Objective: Every line from the one containing "Continue the Blender" to the final line of the material below must be reproduced exactly; leave out all other lines.

"""

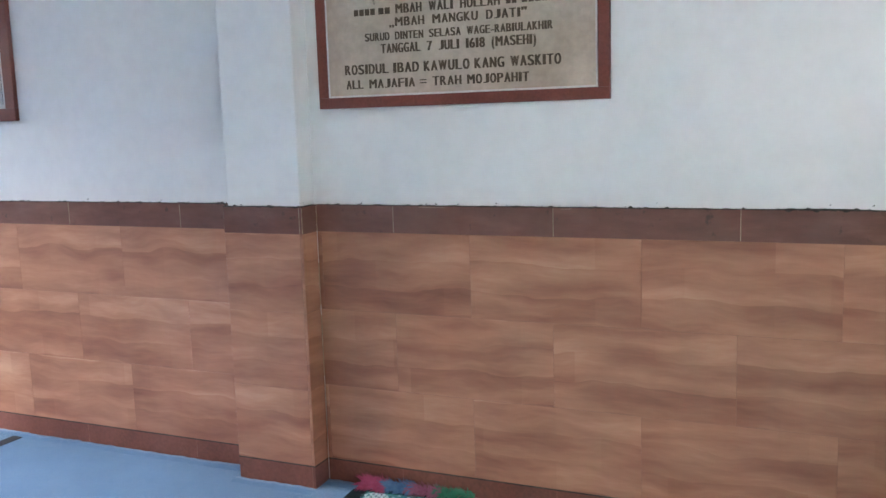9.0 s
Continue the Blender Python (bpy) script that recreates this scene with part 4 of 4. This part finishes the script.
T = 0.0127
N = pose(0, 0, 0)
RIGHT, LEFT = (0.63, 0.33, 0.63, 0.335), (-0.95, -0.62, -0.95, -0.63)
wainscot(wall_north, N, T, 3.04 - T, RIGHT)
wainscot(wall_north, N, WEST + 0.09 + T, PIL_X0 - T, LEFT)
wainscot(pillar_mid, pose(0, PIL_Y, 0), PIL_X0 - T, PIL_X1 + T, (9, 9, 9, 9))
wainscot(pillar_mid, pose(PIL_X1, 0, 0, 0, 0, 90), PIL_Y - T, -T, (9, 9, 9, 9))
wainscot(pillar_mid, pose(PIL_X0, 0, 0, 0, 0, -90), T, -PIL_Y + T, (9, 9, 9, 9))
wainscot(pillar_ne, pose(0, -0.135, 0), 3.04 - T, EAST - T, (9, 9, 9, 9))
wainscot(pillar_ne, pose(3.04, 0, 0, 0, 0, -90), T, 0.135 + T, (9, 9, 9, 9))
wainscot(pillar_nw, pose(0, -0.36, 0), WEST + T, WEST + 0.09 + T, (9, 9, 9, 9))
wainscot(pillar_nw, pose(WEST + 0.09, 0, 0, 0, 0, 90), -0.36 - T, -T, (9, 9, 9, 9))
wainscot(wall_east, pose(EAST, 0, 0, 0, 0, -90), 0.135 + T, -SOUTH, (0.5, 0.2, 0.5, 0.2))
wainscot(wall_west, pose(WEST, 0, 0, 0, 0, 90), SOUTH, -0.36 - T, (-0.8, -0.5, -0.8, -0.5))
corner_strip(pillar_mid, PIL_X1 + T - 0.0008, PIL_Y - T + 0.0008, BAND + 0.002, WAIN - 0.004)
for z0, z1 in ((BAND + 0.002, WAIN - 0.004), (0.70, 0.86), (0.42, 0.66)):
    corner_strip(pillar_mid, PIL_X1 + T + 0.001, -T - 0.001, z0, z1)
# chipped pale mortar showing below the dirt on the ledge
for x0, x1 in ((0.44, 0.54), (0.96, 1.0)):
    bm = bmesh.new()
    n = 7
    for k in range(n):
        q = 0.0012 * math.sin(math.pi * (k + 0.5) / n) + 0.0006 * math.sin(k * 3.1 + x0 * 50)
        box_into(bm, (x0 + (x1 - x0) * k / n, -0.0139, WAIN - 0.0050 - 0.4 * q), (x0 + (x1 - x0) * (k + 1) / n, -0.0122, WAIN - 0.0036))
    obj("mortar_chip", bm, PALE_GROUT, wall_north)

"""

Completed exercise:
Continue the Blender Python (bpy) script that recreates this scene with part 4 of 4. This part finishes the script.
T = 0.0127
N = pose(0, 0, 0)
RIGHT, LEFT = (0.63, 0.33, 0.63, 0.335), (-0.95, -0.62, -0.95, -0.63)
wainscot(wall_north, N, T, 3.04 - T, RIGHT)
wainscot(wall_north, N, WEST + 0.09 + T, PIL_X0 - T, LEFT)
wainscot(pillar_mid, pose(0, PIL_Y, 0), PIL_X0 - T, PIL_X1 + T, (9, 9, 9, 9))
wainscot(pillar_mid, pose(PIL_X1, 0, 0, 0, 0, 90), PIL_Y - T, -T, (9, 9, 9, 9))
wainscot(pillar_mid, pose(PIL_X0, 0, 0, 0, 0, -90), T, -PIL_Y + T, (9, 9, 9, 9))
wainscot(pillar_ne, pose(0, -0.135, 0), 3.04 - T, EAST - T, (9, 9, 9, 9))
wainscot(pillar_ne, pose(3.04, 0, 0, 0, 0, -90), T, 0.135 + T, (9, 9, 9, 9))
wainscot(pillar_nw, pose(0, -0.36, 0), WEST + T, WEST + 0.09 + T, (9, 9, 9, 9))
wainscot(pillar_nw, pose(WEST + 0.09, 0, 0, 0, 0, 90), -0.36 - T, -T, (9, 9, 9, 9))
wainscot(wall_east, pose(EAST, 0, 0, 0, 0, -90), 0.135 + T, -SOUTH, (0.5, 0.2, 0.5, 0.2))
wainscot(wall_west, pose(WEST, 0, 0, 0, 0, 90), SOUTH, -0.36 - T, (-0.8, -0.5, -0.8, -0.5))
corner_strip(pillar_mid, PIL_X1 + T - 0.0008, PIL_Y - T + 0.0008, BAND + 0.002, WAIN - 0.004)
for z0, z1 in ((BAND + 0.002, WAIN - 0.004), (0.70, 0.86), (0.42, 0.66)):
    corner_strip(pillar_mid, PIL_X1 + T + 0.001, -T - 0.001, z0, z1)
# chipped pale mortar showing below the dirt on the ledge
for x0, x1 in ((0.44, 0.54), (0.96, 1.0)):
    bm = bmesh.new()
    n = 7
    for k in range(n):
        q = 0.0012 * math.sin(math.pi * (k + 0.5) / n) + 0.0006 * math.sin(k * 3.1 + x0 * 50)
        box_into(bm, (x0 + (x1 - x0) * k / n, -0.0139, WAIN - 0.0050 - 0.4 * q), (x0 + (x1 - x0) * (k + 1) / n, -0.0122, WAIN - 0.0036))
    obj("mortar_chip", bm, PALE_GROUT, wall_north)